Each request made to the server comes from a unique 'site', which can be referenced by a name or ultimately, an IP address. The 'sites' number shows how many unique IP addresses made requests to the server during the reporting time period. This DOES NOT mean the number of unique individual users (real people) that visited, which is impossible to determine using just logs and the HTTP protocol (however, this number might be about as close as you will get).
Whenever a request is made to the server from a given IP address, the amount of time since a previous request by the address is calculated (if any). If the time difference is greater than a pre-configured 'visit timeout' value (or has never made a request before), it is considered a 'new visit', and this total is increased (both for the site, and the IP address).
The KBytes (kilobytes) value shows the amount of data, in KB, that was sent out by the server during the specified reporting period. This value is generated directly from the log file, so it is up to the web server to produce accurate numbers in the logs (some web servers do stupid things when it comes to reporting the number of bytes). In general, this should be a fairly accurate representation of the amount of outgoing traffic the server had, regardless of the web servers reporting quirks.
Note: A kilobyte is 1024 bytes, not 1000 :)
Top Entry and Exit Pages
The Top Entry and Exit tables give a rough estimate of what URL's are used to enter your site, and what the last pages viewed are. Because of limitations in the HTTP protocol, log rotations, etc... this number should be considered a good "rough guess" of the actual numbers, however will give a good indication of the overall trend in where users come into, and exit, your site.
Referrers are ways in which people are sent to your website. They take many shapes and forms, which makes it much harder to analyse than a typical URL, which at least has some standardization. What is contained in the referrer field of your log files varies depending on many factors, such as what site executed the referral, what type of system it comes from and how the actual referral was generated. Why is this? Well, because a user can get to your site in many ways... They may have your site book marked in their browser, they may simply type your sites URL field in their browser, they could have clicked on a link on some remote web page, or they may have found your site from one of the many search engines and site indexes found on the web.
Search String Analysis
The Webalizer will do a minimal analysis on referrer strings that it finds, looking for well known search string patterns. Most of the major search engines are supported, such as Yahoo!, Altavista, Lycos, etc... Unfortunately, search engines are always changing their internal/CGI query formats, new search engines are coming on line every day, and the ability to detect _all_ search strings is nearly impossible. However, it should be accurate enough to give a good indication of what users were searching for when they stumbled across your site.
The majority of data analysed and reported on by The Webalizer is as accurate and correct as possible based on the input log file.
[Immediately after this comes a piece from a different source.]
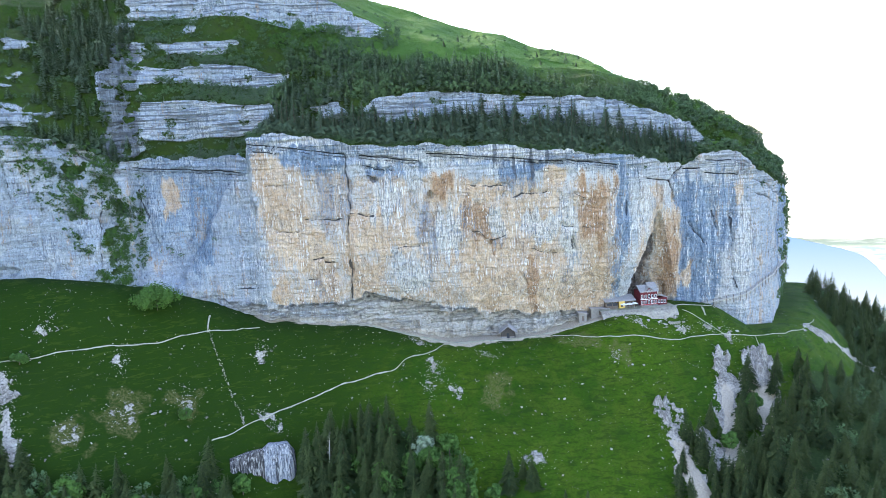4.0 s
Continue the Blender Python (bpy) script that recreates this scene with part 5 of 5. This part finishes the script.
# glowing sheets far off: haze and its fade are put into their emission
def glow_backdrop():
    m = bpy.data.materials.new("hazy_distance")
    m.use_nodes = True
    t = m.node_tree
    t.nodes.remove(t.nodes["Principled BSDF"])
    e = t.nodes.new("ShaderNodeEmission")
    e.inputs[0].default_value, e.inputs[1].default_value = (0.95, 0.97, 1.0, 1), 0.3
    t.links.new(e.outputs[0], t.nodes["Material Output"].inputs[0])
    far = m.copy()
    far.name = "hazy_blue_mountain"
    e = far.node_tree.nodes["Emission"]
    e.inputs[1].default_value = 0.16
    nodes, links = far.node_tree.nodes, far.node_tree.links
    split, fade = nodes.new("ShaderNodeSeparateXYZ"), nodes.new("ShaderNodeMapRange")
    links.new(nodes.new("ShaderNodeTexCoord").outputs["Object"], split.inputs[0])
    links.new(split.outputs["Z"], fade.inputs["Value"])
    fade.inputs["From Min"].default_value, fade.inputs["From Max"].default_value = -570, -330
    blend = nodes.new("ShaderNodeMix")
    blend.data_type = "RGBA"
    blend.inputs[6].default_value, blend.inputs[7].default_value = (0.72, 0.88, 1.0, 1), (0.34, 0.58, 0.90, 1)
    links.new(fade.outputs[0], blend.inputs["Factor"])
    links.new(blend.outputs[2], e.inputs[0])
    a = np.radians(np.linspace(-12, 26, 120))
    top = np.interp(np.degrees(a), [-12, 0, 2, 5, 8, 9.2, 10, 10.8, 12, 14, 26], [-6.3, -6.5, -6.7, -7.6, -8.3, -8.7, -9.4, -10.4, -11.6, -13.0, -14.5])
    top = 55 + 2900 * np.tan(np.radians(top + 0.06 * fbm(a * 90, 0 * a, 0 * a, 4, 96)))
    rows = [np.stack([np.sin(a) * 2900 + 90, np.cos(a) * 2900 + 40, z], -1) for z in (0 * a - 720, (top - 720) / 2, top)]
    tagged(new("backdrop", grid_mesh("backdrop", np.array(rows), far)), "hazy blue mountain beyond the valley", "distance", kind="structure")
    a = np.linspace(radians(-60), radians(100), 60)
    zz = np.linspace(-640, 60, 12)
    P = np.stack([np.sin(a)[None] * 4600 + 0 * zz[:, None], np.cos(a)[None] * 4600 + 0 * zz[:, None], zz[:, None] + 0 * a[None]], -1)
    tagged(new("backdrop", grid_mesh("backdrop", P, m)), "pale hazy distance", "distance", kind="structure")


glow_backdrop()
However, due to the limitation of the HTTP protocol, the use of firewalls, proxy servers, multi-user systems, the rotation of your log files, and a myriad of other conditions, some of these numbers cannot, without absolute accuracy, be calculated. In particular, Visits, Entry Pages and Exit Pages are suspect to random errors due to the above and other conditions. The reason for this is twofold,
1) Log files are finite in size and time interval, and 2) There is no way to distinguish multiple individual users apart given only an IP address. Because log files are finite, they have a beginning and ending, which can be represented as a fixed time period. There is no way of knowing what happened previous to this time period, nor is it possible to predict future events based on it. Also, because it is impossible to distinguish individual users, multiple users that have the same IP address all appear to be a single user and are treated as such. This occurence is most common where corporate users sit behind a proxy/firewall to the outside world, and all requests appear to come from the same location (the address of the proxy/firewall itself). Dynamic IP assignment (used with dial-up internet accounts) also present a problem, since the same user will appear as to come from multiple places.
For example, suppose two users visit your server from XYZ company, which has their network connected to the Internet by a proxy server 'bt.xyz.com'. All requests from the network look as though they originated from 'bt.xyz.com', even though they were really initiated from two separate users on different PC's. The Webalizer would see these requests as from the same location, and would record only 1 visit, when in reality, there were two. Because entry and exit pages are calculated in conjunction with visits, this situation would also only record 1 entry and 1 exit page, when in reality, there should be 2.
As another example, say a single user at XYZ company is surfing around your website.. They arrive at 11:52pm the last day of the month, and continue surfing until 12:30am, which is now a new day (in a new month). Since a common practice is to rotate (save then clear) the server logs at the end of the month, you now have the users visit logged in two different files (current and previous months). Because of this (and the fact that the Webalizer clears history between months), the first page the user requests after midnight will be counted as an entry page. This is unavoidable, since it is the first request seen by that particular IP address in the new month. For the most part, the numbers shown for visits, entry and exit pages are pretty good 'guesses', even though they may not be 100% accurate. They do provide a good indication of overall trends, and shouldn't be that far off from the real numbers to count much. You should probably consider them as the 'minimum' amount possible, since the actual (real) values should always be equal or greater in all cases.